Given instruction — Your task is to repeat the lines below exactly, excluding any pictures they contain.

Given information —
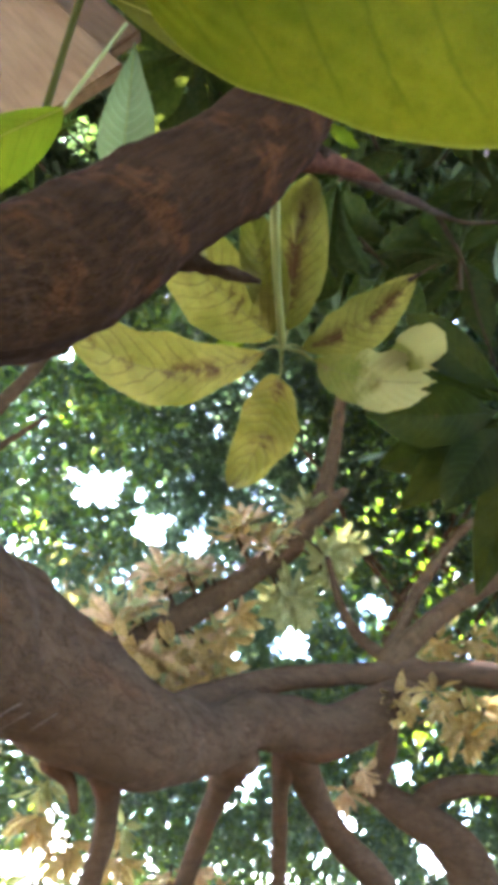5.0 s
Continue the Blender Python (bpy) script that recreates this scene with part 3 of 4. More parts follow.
rr = random.Random(14)
for i in range(13):
    along, turn = 0.60 + 0.025 * i + rr.uniform(-0.015, 0.015), rr.uniform(-10, 0)
    span, w = rr.uniform(14, 40), rr.uniform(0.0009, 0.0017)
    limb("bark_ridge", [on_collar(along + rr.uniform(-0.012, 0.012), turn + span * q, -0.35 * w) for q in (0.0, 0.35, 0.7, 1.0)], [w * 0.3, w, w * 0.9, w * 0.3], SCAR if i % 3 else COLLAR_BARK, near, "orange ridge of torn bark", sides=12, steps=8, rough=0.8, grain=260.0, seed=i * 1.7)
for i, (along, turn) in enumerate(((0.35, 43), (0.38, 52), (0.45, 46), (0.42, 57), (0.62, 47), (0.61, 52), (0.72, 50), (0.78, 57), (0.70, 57), (0.54, 36), (0.32, 64), (0.52, 66))):
    w = rr.uniform(0.0003, 0.0006)
    limb("bark_fleck", [on_collar(along - 0.025, turn + rr.uniform(-2, 2), -0.5 * w), on_collar(along, turn, -0.3 * w), on_collar(along + 0.03, turn + rr.uniform(-2, 2), -0.5 * w)], [w * 0.4, w, w * 0.3], TORN_BARK if i % 3 else SCAR, near, "small pale fleck of bark", sides=10, steps=6, rough=0.6, grain=300.0)
limb("rind", [on_collar(0.97, -12, 0.0002), on_collar(0.95, 0, 0.0006), on_collar(0.92, 12, 0.0006), on_collar(0.89, 24, -0.0002)], [0.0003, 0.0009, 0.0007, 0.0003], TORN_BARK, near, "pale rind along the rim", sides=10, steps=8, rough=0.5, grain=150.0)

# ---- whorl of old yellow leaves ----
HUB = (-0.053, 0.626, 2.042)
EYE = (0.02, 0.16, 1.60)
spray = thing("leaf_whorl", HUB, "whorl of stained old yellow-green leaves on a green stalk", "leaves")
limb("stalk", [(-0.059, 0.420, 1.999), (-0.060, 0.468, 2.022), (-0.059, 0.539, 2.040), HUB], [0.0042, 0.0038, 0.0034, 0.0036], STEM, spray, sides=12, steps=8, rough=0.08, grain=60)


def torn(v):
    """How far along the blade the torn end leaves it."""
    return 0.91 + 0.025 * math.sin(v * 9 + 1.0) + 0.014 * math.sin(v * 27)


SPEC = [
    ((-0.073, 0.629, 2.038), (-0.229, 0.525, 1.962), 0.066, dict(sweep=0.15, fold=(0.1, 0.35), wave=0.08, peak=0.55, ragged=0.14, sharp=0.62)),
    ((-0.064, 0.620, 2.052), (-0.160, 0.485, 2.047), 0.078, dict(sweep=0.04, fold=(0.2, 0.3), wave=0.06, peak=0.46, ragged=0.1, sharp=0.72)),
    ((-0.059, 0.626, 2.063), (-0.087, 0.484, 2.073), 0.046, dict(fold=(0.5, 0.5), wave=0.05, peak=0.5, sharp=0.75)),
    ((-0.049, 0.621, 2.060), (-0.036, 0.497, 2.130), 0.066, dict(sweep=0.03, fold=(0.3, 0.3), wave=0.06, peak=0.48, ragged=0.1, sharp=0.62)),
    ((-0.034, 0.640, 2.056), (0.059, 0.539, 2.048), 0.054, dict(sweep=-0.07, fold=(0.3, 0.5), wave=0.07, peak=0.52, ragged=0.12, sharp=0.75)),
    ((-0.020, 0.645, 2.043), (0.080, 0.556, 1.943), 0.056, dict(sweep=-0.05, fold=(0.25, 0.45), wave=0.09, peak=0.62, ragged=0.2, sharp=0.5, arch=0.05, bite=torn, rib_end=0.88, nu=44, nv=18)),
    ((-0.054, 0.648, 2.022), (-0.075, 0.536, 1.822), 0.052, dict(sweep=0.03, fold=(0.15, 0.25), wave=0.07, peak=0.42, ragged=0.16, sharp=0.6)),
]
for i, (b, t, w, kw) in enumerate(SPEC):
    leaf(b, t, EYE, w, TORN_LEAF if i == 5 else OLD_LEAF, spray, "pale torn leaf" if i == 5 else "", seed=i + 3, pucker=0.034, rib_mat=OLD_RIB, **kw)
    limb("petiole", [HUB, (Vector(HUB) + Vector(b)) / 2 + Vector((0, 0, 0.004)), b], [0.0022, 0.0016, 0.0013], STEM, spray, sides=8, steps=4)
leaf((-0.034, 0.494, 2.122), (-0.046, 0.545, 2.092), EYE, 0.026, OLD_LEAF, spray, "tip folded back", rib=False, name="folded_tip", fold=(0.4, 0.1), wave=0.1, peak=0.35, sharp=0.7, seed=31)
leaf((0.036, 0.585, 1.985), (0.069, 0.510, 1.949), EYE, 0.034, TORN_LEAF, spray, "torn flap standing up at the leaf's end", rib=False, name="torn_flap", fold=(0.2, 0.3), wave=0.08, peak=0.66, sharp=0.5, ragged=0.2, seed=33)
leaf((-0.156, 0.488, 2.040), (-0.118, 0.520, 2.040), EYE, 0.024, TORN_LEAF, spray, "pale tip folded back", rib=False, name="folded_tip", fold=(0.3, 0.1), wave=0.1, peak=0.35, sharp=0.7, seed=32)
limb("drip_tip", [(0.054, 0.544, 2.048), (0.062, 0.536, 2.047), (0.073, 0.525, 2.046)], [0.0022, 0.0012, 0.0004], RIM_BARK, spray, "dry brown leaf tip", sides=8, steps=5)

# ---- big near leaf and its fellow ----
pair = thing("leaf_pair", (-0.110, 0.256, 1.845), "large fresh yellow-green leaves with pale midribs on one twig", "leaves")
def bitten(v):
    """How far along the blade the eaten end leaves it."""
    return 1.0 if v >= -0.06 else 0.928 + 0.008 * math.sin(v * 9) + 0.004 * math.sin(v * 31)
leaf((-0.093, 0.250, 1.835), (0.137, 0.222, 1.797), (0.04, 0.14, 1.62), 0.108, NEAR_LEAF, pair, "broad fresh leaf with a bitten end", fold=(0.14, 0.17), sweep=-0.04, arch=-0.079, lean=-0.127, twist=-0.90, wave=0.02, peak=0.65, sharp=0.28, seed=2, nu=90, nv=22, bite=bitten, pucker=0.006, ragged=0.08, other=(0.615, 0.605, 0.80, 0.1))
leaf((-0.104, 0.264, 1.891), (0.079, 0.190, 2.068), (0.04, 0.14, 1.62), 0.028, FELLOW_LEAF, pair, "upright fellow leaf with a dark speck", fold=(0.25, 0.2), sweep=-0.02, wave=0.03, peak=0.5, sharp=0.8, seed=5, nu=50, nv=14, other=(1.65, 0.5, 0.8, 0.0))
limb("twig", [(-0.104, 0.264, 1.891), (-0.121, 0.263, 1.869)], [0.0010, 0.0012], STALK, pair, sides=10, steps=6)
limb("twig", [(-0.094, 0.250, 1.833), (-0.106, 0.254, 1.843), (-0.121, 0.263, 1.869), (-0.150, 0.318, 1.830)], [0.0011, 0.0012, 0.0013, 0.0016], STALK, pair, sides=10, steps=6)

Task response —
5.0 s
Continue the Blender Python (bpy) script that recreates this scene with part 3 of 4. More parts follow.
rr = random.Random(14)
for i in range(13):
    along, turn = 0.60 + 0.025 * i + rr.uniform(-0.015, 0.015), rr.uniform(-10, 0)
    span, w = rr.uniform(14, 40), rr.uniform(0.0009, 0.0017)
    limb("bark_ridge", [on_collar(along + rr.uniform(-0.012, 0.012), turn + span * q, -0.35 * w) for q in (0.0, 0.35, 0.7, 1.0)], [w * 0.3, w, w * 0.9, w * 0.3], SCAR if i % 3 else COLLAR_BARK, near, "orange ridge of torn bark", sides=12, steps=8, rough=0.8, grain=260.0, seed=i * 1.7)
for i, (along, turn) in enumerate(((0.35, 43), (0.38, 52), (0.45, 46), (0.42, 57), (0.62, 47), (0.61, 52), (0.72, 50), (0.78, 57), (0.70, 57), (0.54, 36), (0.32, 64), (0.52, 66))):
    w = rr.uniform(0.0003, 0.0006)
    limb("bark_fleck", [on_collar(along - 0.025, turn + rr.uniform(-2, 2), -0.5 * w), on_collar(along, turn, -0.3 * w), on_collar(along + 0.03, turn + rr.uniform(-2, 2), -0.5 * w)], [w * 0.4, w, w * 0.3], TORN_BARK if i % 3 else SCAR, near, "small pale fleck of bark", sides=10, steps=6, rough=0.6, grain=300.0)
limb("rind", [on_collar(0.97, -12, 0.0002), on_collar(0.95, 0, 0.0006), on_collar(0.92, 12, 0.0006), on_collar(0.89, 24, -0.0002)], [0.0003, 0.0009, 0.0007, 0.0003], TORN_BARK, near, "pale rind along the rim", sides=10, steps=8, rough=0.5, grain=150.0)

# ---- whorl of old yellow leaves ----
HUB = (-0.053, 0.626, 2.042)
EYE = (0.02, 0.16, 1.60)
spray = thing("leaf_whorl", HUB, "whorl of stained old yellow-green leaves on a green stalk", "leaves")
limb("stalk", [(-0.059, 0.420, 1.999), (-0.060, 0.468, 2.022), (-0.059, 0.539, 2.040), HUB], [0.0042, 0.0038, 0.0034, 0.0036], STEM, spray, sides=12, steps=8, rough=0.08, grain=60)


def torn(v):
    """How far along the blade the torn end leaves it."""
    return 0.91 + 0.025 * math.sin(v * 9 + 1.0) + 0.014 * math.sin(v * 27)


SPEC = [
    ((-0.073, 0.629, 2.038), (-0.229, 0.525, 1.962), 0.066, dict(sweep=0.15, fold=(0.1, 0.35), wave=0.08, peak=0.55, ragged=0.14, sharp=0.62)),
    ((-0.064, 0.620, 2.052), (-0.160, 0.485, 2.047), 0.078, dict(sweep=0.04, fold=(0.2, 0.3), wave=0.06, peak=0.46, ragged=0.1, sharp=0.72)),
    ((-0.059, 0.626, 2.063), (-0.087, 0.484, 2.073), 0.046, dict(fold=(0.5, 0.5), wave=0.05, peak=0.5, sharp=0.75)),
    ((-0.049, 0.621, 2.060), (-0.036, 0.497, 2.130), 0.066, dict(sweep=0.03, fold=(0.3, 0.3), wave=0.06, peak=0.48, ragged=0.1, sharp=0.62)),
    ((-0.034, 0.640, 2.056), (0.059, 0.539, 2.048), 0.054, dict(sweep=-0.07, fold=(0.3, 0.5), wave=0.07, peak=0.52, ragged=0.12, sharp=0.75)),
    ((-0.020, 0.645, 2.043), (0.080, 0.556, 1.943), 0.056, dict(sweep=-0.05, fold=(0.25, 0.45), wave=0.09, peak=0.62, ragged=0.2, sharp=0.5, arch=0.05, bite=torn, rib_end=0.88, nu=44, nv=18)),
    ((-0.054, 0.648, 2.022), (-0.075, 0.536, 1.822), 0.052, dict(sweep=0.03, fold=(0.15, 0.25), wave=0.07, peak=0.42, ragged=0.16, sharp=0.6)),
]
for i, (b, t, w, kw) in enumerate(SPEC):
    leaf(b, t, EYE, w, TORN_LEAF if i == 5 else OLD_LEAF, spray, "pale torn leaf" if i == 5 else "", seed=i + 3, pucker=0.034, rib_mat=OLD_RIB, **kw)
    limb("petiole", [HUB, (Vector(HUB) + Vector(b)) / 2 + Vector((0, 0, 0.004)), b], [0.0022, 0.0016, 0.0013], STEM, spray, sides=8, steps=4)
leaf((-0.034, 0.494, 2.122), (-0.046, 0.545, 2.092), EYE, 0.026, OLD_LEAF, spray, "tip folded back", rib=False, name="folded_tip", fold=(0.4, 0.1), wave=0.1, peak=0.35, sharp=0.7, seed=31)
leaf((0.036, 0.585, 1.985), (0.069, 0.510, 1.949), EYE, 0.034, TORN_LEAF, spray, "torn flap standing up at the leaf's end", rib=False, name="torn_flap", fold=(0.2, 0.3), wave=0.08, peak=0.66, sharp=0.5, ragged=0.2, seed=33)
leaf((-0.156, 0.488, 2.040), (-0.118, 0.520, 2.040), EYE, 0.024, TORN_LEAF, spray, "pale tip folded back", rib=False, name="folded_tip", fold=(0.3, 0.1), wave=0.1, peak=0.35, sharp=0.7, seed=32)
limb("drip_tip", [(0.054, 0.544, 2.048), (0.062, 0.536, 2.047), (0.073, 0.525, 2.046)], [0.0022, 0.0012, 0.0004], RIM_BARK, spray, "dry brown leaf tip", sides=8, steps=5)

# ---- big near leaf and its fellow ----
pair = thing("leaf_pair", (-0.110, 0.256, 1.845), "large fresh yellow-green leaves with pale midribs on one twig", "leaves")
def bitten(v):
    """How far along the blade the eaten end leaves it."""
    return 1.0 if v >= -0.06 else 0.928 + 0.008 * math.sin(v * 9) + 0.004 * math.sin(v * 31)
leaf((-0.093, 0.250, 1.835), (0.137, 0.222, 1.797), (0.04, 0.14, 1.62), 0.108, NEAR_LEAF, pair, "broad fresh leaf with a bitten end", fold=(0.14, 0.17), sweep=-0.04, arch=-0.079, lean=-0.127, twist=-0.90, wave=0.02, peak=0.65, sharp=0.28, seed=2, nu=90, nv=22, bite=bitten, pucker=0.006, ragged=0.08, other=(0.615, 0.605, 0.80, 0.1))
leaf((-0.104, 0.264, 1.891), (0.079, 0.190, 2.068), (0.04, 0.14, 1.62), 0.028, FELLOW_LEAF, pair, "upright fellow leaf with a dark speck", fold=(0.25, 0.2), sweep=-0.02, wave=0.03, peak=0.5, sharp=0.8, seed=5, nu=50, nv=14, other=(1.65, 0.5, 0.8, 0.0))
limb("twig", [(-0.104, 0.264, 1.891), (-0.121, 0.263, 1.869)], [0.0010, 0.0012], STALK, pair, sides=10, steps=6)
limb("twig", [(-0.094, 0.250, 1.833), (-0.106, 0.254, 1.843), (-0.121, 0.263, 1.869), (-0.150, 0.318, 1.830)], [0.0011, 0.0012, 0.0013, 0.0016], STALK, pair, sides=10, steps=6)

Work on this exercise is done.